The decision regarding whether to select a non-cooled or the TE-cooled camera is related to whether a user envisions that current or future experiments may involve using the camera to acquire images at very low light levels.
Summary: TE-cooling significantly lowers the dark current and hence the dark-shot-noise. In a bright-light application, it is photon-shot-noise that is the dominant noise source and not dark-shot-noise. It is not particularly useful to incur the additional cost of TE-cooling to reduce a noise source which is not dominant. A TE-cooled camera is recommended for low-light applications in which users can take advantage of long exposures.
A more detailed explanation: In the animation below the performance of a non-cooled pco.panda 4.2 bi uv is compared to the performance of the TE-cooled pco.edge 4.2 bi uv camera at photon flux densities that are reduced by a factor of 2 in each of eight steps. The same sCMOS image sensor is used in both cameras, the only difference being that the “panda” is non-cooled and the “edge” is TE-cooled. Although the example shown is that of a back-illuminated imager with a UV-window, it applies conceptually to comparisons of other cooled/non-cooled cameras as well.
An SNR=3 line is added to the graph to establish a somewhat arbitrarily selected threshold that represents a usable image. An ideal imager with QE = 100%, ZERO read noise and ZERO dark current and with the same 6.5µm pixel size as the two cameras is also included in this analysis. This helps to show the deviation in the behavior of the two real-world cameras from that of a theoretically ideal camera which experiences ONLY photon-shot-noise. Note that Photon Shot Noise is an attribute of light itself – it is not introduced by a camera. This is detailed in the article titled Photons and Photon Shot Noise.

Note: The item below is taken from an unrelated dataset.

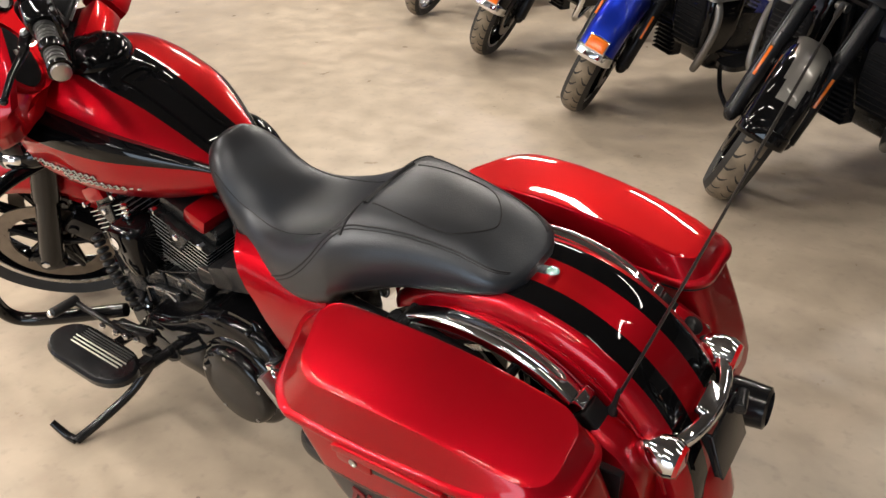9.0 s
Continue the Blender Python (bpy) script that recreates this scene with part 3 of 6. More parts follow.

Under relatively bright conditions the dominant noise source is photon-shot-noise and not dark-shot-noise. Consequently, there is hardly any difference between the estimated SNR vs Exposure graph of both cameras and one can typically acquire relatively high SNR images with short exposures (typically less than 500ms). Since there is no particular benefit in using a TE-cooled camera in this case, the use of a non-cooled camera is recommended.
Low light conditions are more challenging: it takes longer exposures (often greater than 1sec) to acquire images with an acceptable SNR. Under low light conditions, photon-shot-noise is a less dominant noise source in comparison with the read-noise and dark-shot-noise, both of which are noise sources introduced by the camera. At low exposures, read-noise is the dominant noise source which is why the estimated SNRs of the non-cooled and TE-cooled cameras are the same, although much below the SNR=3 threshold. At longer exposures one can observe the divergence between the estimated SNR of the TE-cooled camera and the non-cooled camera. Photon-shot-noise remains the dominant noise source in the TE-cooled camera which continues to closely track with the behavior of an ideal camera. This is because the dark current, and thus the dark-shot-noise is kept negligibly low due to the low sensor temperature. In the non-cooled camera, dark-shot-noise dominates at longer exposures, as indicated by its significant deviation from ideal-camera behavior.